Before leaving, Whilde visited Whitman. On January 18, 1882 Wilde visited Whitman at
Whitman's brothers home in Camden, NJ. After Wilde explained that he and his friends at
Oxford carried Leave of Grass to read on their walks, the two poets sat down and shared a
bottle of elderberry wine. On the day of his departure reporters captured some of his
final words while in America "They say that when good Americans die they go to Paris" he
began "I would add that when bad Americans die they stay in America." Oscar Wilde
returned to Liverpool in 1883 to waiting reporter, he summed up his tours of America as
"One Long Expectoration." In need of a vacation after spending a few weeks in London he
went to Paris.
Wilde's lecture tour of America was an experience for Wilde as well as the Americans.
Both were inspired by new ideas and thoughts, which brought new life in the arts.
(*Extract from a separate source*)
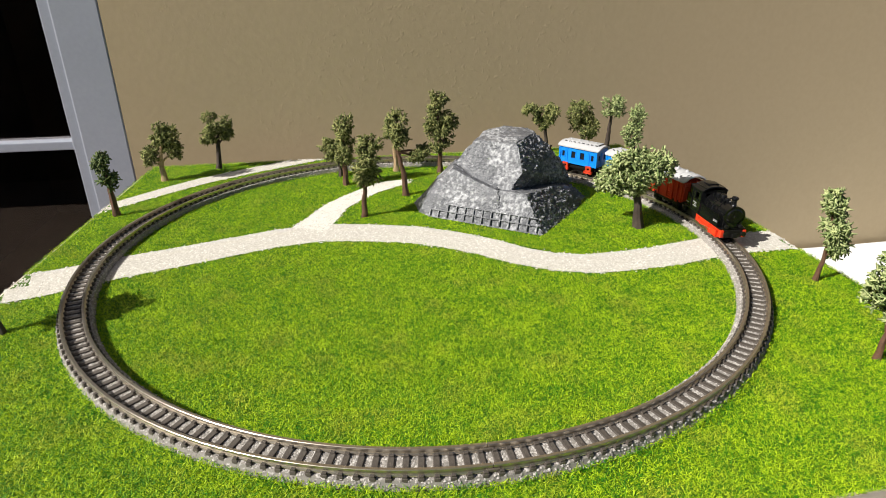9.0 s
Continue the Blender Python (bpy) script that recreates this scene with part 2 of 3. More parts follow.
PATH_FORK = [(-71.6, 25.4, 12.2), (-66.9, 43.9, 10.7), (-62.2, 66.6, 9.2), (-54.2, 83.2, 8.7), (-42.1, 103.2, 8.2), (-28.9, 118.0, 8.8), (-15.5, 126.5, 5.2)]
PATH_BACK = [(-227.1, 56.2, 7.1), (-214.6, 72.8, 7.2), (-204.1, 88.5, 7.7), (-189.6, 109.5, 8.2), (-174.9, 128.6, 8.3), (-156.9, 145.7, 8.3), (-138.7, 162.9, 8.3), (-109.1, 189.0, 8.9), (-85.3, 202.1, 8.4),
             (-64.4, 212.0, 6.3)]


def board():
    base = thing("railway_board", 0, 0, 0, "flat board covered with bright green grass mat", "board")
    bm = bmesh.new()
    lo = [bm.verts.new((x, y, -12)) for x, y in BOARD]
    hi = [bm.verts.new((x, y, -0.6)) for x, y in BOARD]
    bm.faces.new(lo[::-1]), bm.faces.new(hi)
    for i in range(4):
        bm.faces.new((lo[i], lo[(i + 1) % 4], hi[(i + 1) % 4], hi[i]))
    bmesh.ops.bevel(bm, geom=[e for e in bm.edges if abs(e.verts[0].co.z - e.verts[1].co.z) > 5], offset=14, segments=5, affect="EDGES")
    part("board_panel", bm, M_EDGE, base, "pale wooden panel edge")
    bm = bmesh.new()
    nx, ny = 90, 90
    grid = [[None] * (ny + 1) for _ in range(nx + 1)]
    c = [Vector((*p, 0)) for p in BOARD]
    for i in range(nx + 1):
        for j in range(ny + 1):
            u, v = 0.003 + 0.994 * i / nx, 0.003 + 0.994 * j / ny
            p = c[0].lerp(c[1], u).lerp(c[3].lerp(c[2], u), v)
            p.z = -0.35 + 0.25 * noise.noise(p * 0.03)
            grid[i][j] = bm.verts.new(p)
    for i in range(nx):
        for j in range(ny):
            bm.faces.new((grid[i][j], grid[i + 1][j], grid[i + 1][j + 1], grid[i][j + 1]))
    part("grass_backing", bm, M_SOIL, base, "green flocked mat backing")
    return base


def grass(count):
    """Loose fibres of the mat: one slim leaf each, lying mostly over."""
    px, py = rng.uniform(-236, 248, count), rng.uniform(-254, 250, count)
    near = rng.uniform(0, 1, count) < np.clip(1.25 - (py + 250) / 520, 0.35, 1)
    wob = 1.3 * np.sin(px * 0.9) * np.cos(py * 0.7) + rng.normal(0, 0.8, count)
    d = np.minimum(np.minimum(seg_dist(px, py, PATH_MAIN), seg_dist(px, py, PATH_FORK)), seg_dist(px, py, PATH_BACK))
    r = np.hypot(px, py)
    ok = near & (d + wob > 0) & inside(px, py, BOARD) & ((r < 169.2) | (r > 184.7))
    px, py = px[ok], py[ok]
    n = len(px)
    a = rng.uniform(0, 2 * np.pi, n)
    ln = rng.uniform(0.8, 1.8, n)
    up = rng.uniform(0.04, 0.7, n)
    w = rng.uniform(0.11, 0.19, n)
    dx, dy = np.cos(a), np.sin(a)
    r = np.hypot(px, py)          # the mat swells against the track
    swell = 1.7 * np.exp(-(np.maximum(r - 184.7, 0) / 2.2) ** 2) * (r > 184) + 0.7 * np.exp(-(np.maximum(169.2 - r, 0) / 1.5) ** 2) * (r < 170)
    base = np.stack([px, py, -0.35 + (0.45 + swell) * rng.uniform(0, 1, n)], 1)
    side = np.stack([-dy * w, dx * w, rng.uniform(-0.08, 0.08, n)], 1)
    tip = base + np.stack([dx * ln, dy * ln, 0.15 + ln * up], 1)
    v = np.stack([base - side, base + side, tip], 1).reshape(-1, 3)
    i = np.arange(n)[:, None] * 3
    return tagged(raw("grass", v, np.concatenate([i, i + 1, i + 2], 1), M_GRASS), "bright green short flocked grass fibres on the board", "grass", kind="stuff")


def grains(name, px, py, pz, size, material, parent=None):
    """Small five-cornered stones at the given places."""
    n = len(px)
    a = rng.uniform(0, 2 * np.pi, n)
    s = size * rng.uniform(0.6, 1.3, n)
    pts = []
    for k in range(4):
        b = a + k * np.pi / 2 + rng.uniform(-0.4, 0.4, n)
        q = s * rng.uniform(0.7, 1.2, n)
        pts.append(np.stack([px + q * np.cos(b), py + q * np.sin(b), pz - 0.2 * s], 1))
    pts.append(np.stack([px + rng.uniform(-0.3, 0.3, n) * s, py + rng.uniform(-0.3, 0.3, n) * s, pz + s * rng.uniform(0.4, 0.8, n)], 1))
    v = np.stack(pts, 1).reshape(-1, 3)
    i = np.arange(n) * 5
    f = np.concatenate([np.stack([i + k, i + (k + 1) % 4, i + 4], 1) for k in range(4)])
    return raw(name, v, f, material, parent)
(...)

Wilde
was a man of beauty and the Americas were in a state of needing some. The inspiration
that Wilde created gave them a new life. Though Wilde was not impressed of what America
had to offer he came home more talented and confident than ever before.
Bibliography
Cevasco, G.A. Oscar Wilde. Charlotteville, NY: SamHar Press, 1972.
Ellmann, Richard. Oscar Wilde. NY: Alfred A. Knopf, 1988.